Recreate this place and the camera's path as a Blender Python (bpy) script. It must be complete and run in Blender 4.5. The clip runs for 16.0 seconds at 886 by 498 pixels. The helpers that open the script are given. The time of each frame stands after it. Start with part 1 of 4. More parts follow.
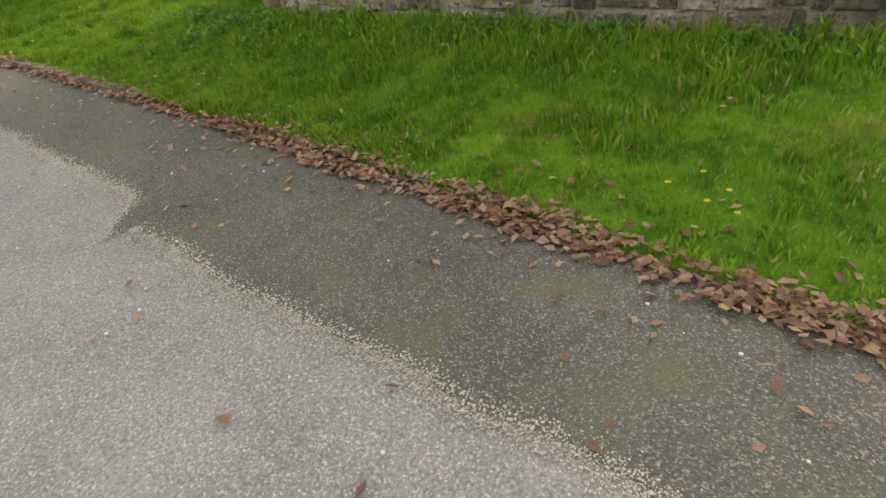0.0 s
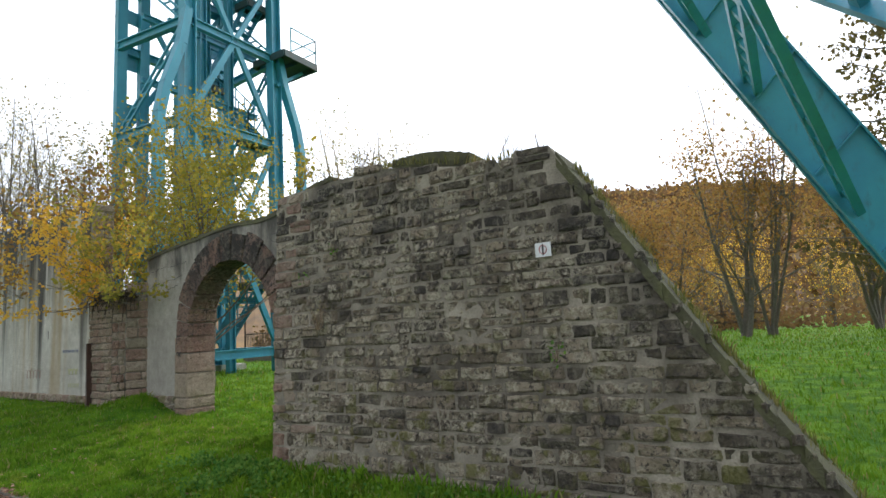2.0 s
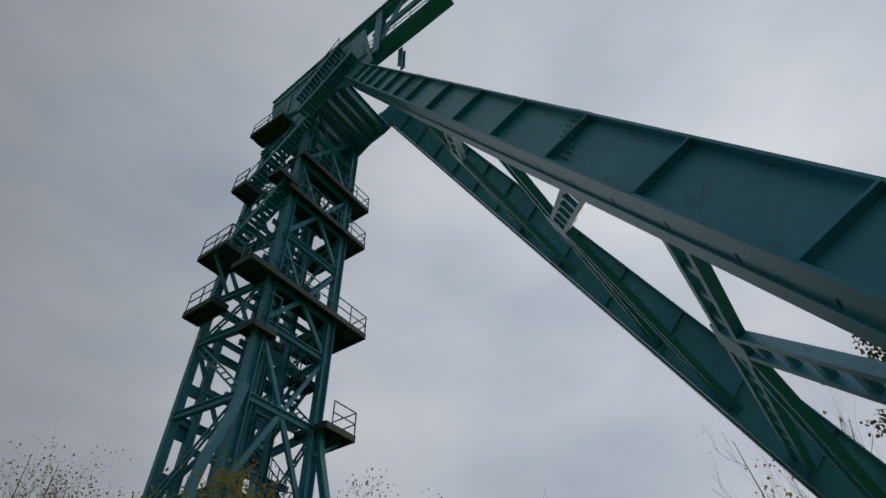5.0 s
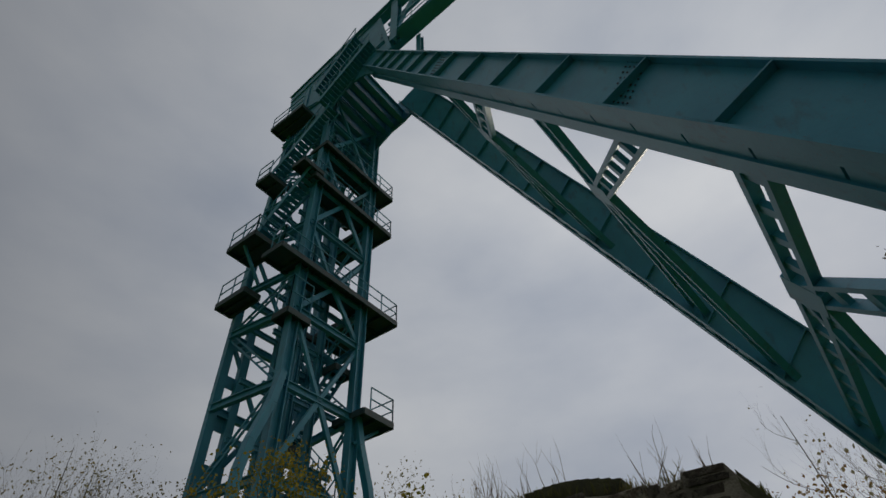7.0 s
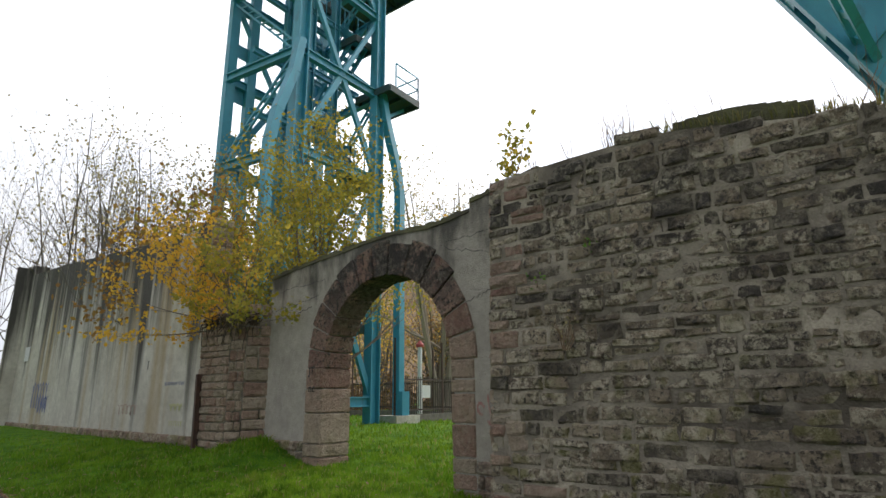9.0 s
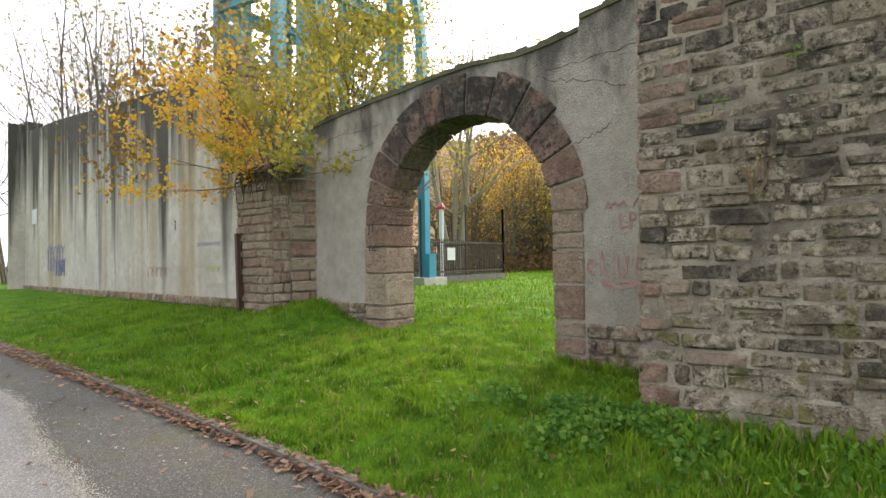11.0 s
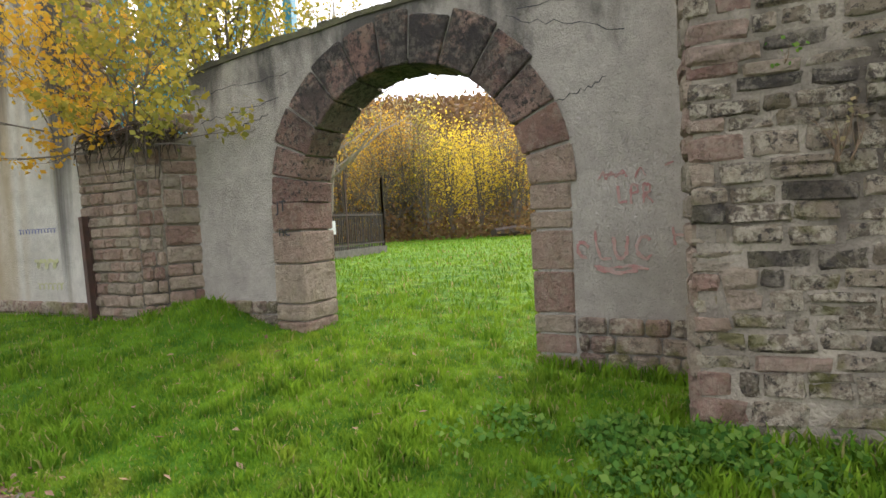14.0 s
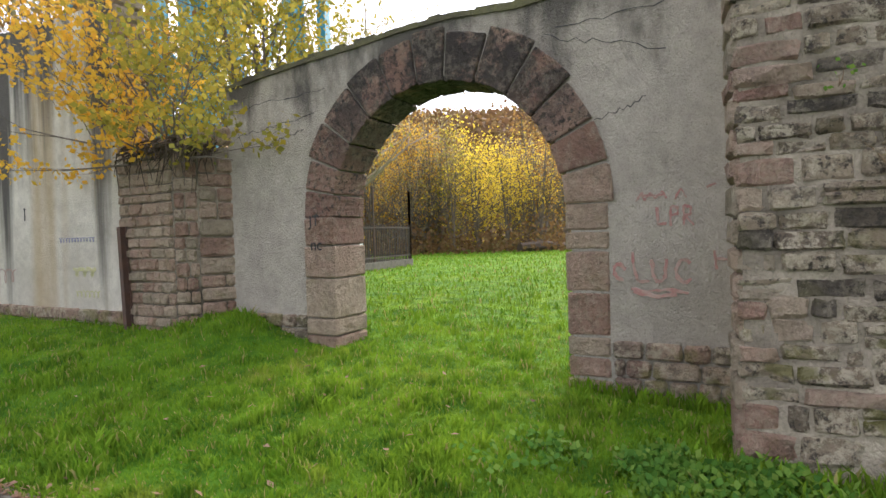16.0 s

◇ ◇ ◇ ◇ ◇ ◇ ◇

**PROBLEM STATEMENT**
Using the material above, return every line exactly as it appears, minus the pictures.

**WRITTEN SOLUTION**
Recreate this place and the camera's path as a Blender Python (bpy) script. It must be complete and run in Blender 4.5. The clip runs for 16.0 seconds at 886 by 498 pixels. The helpers that open the script are given. The time of each frame stands after it. Start with part 1 of 4. More parts follow.
0.0 s
2.0 s
5.0 s
7.0 s
9.0 s
11.0 s
14.0 s
16.0 s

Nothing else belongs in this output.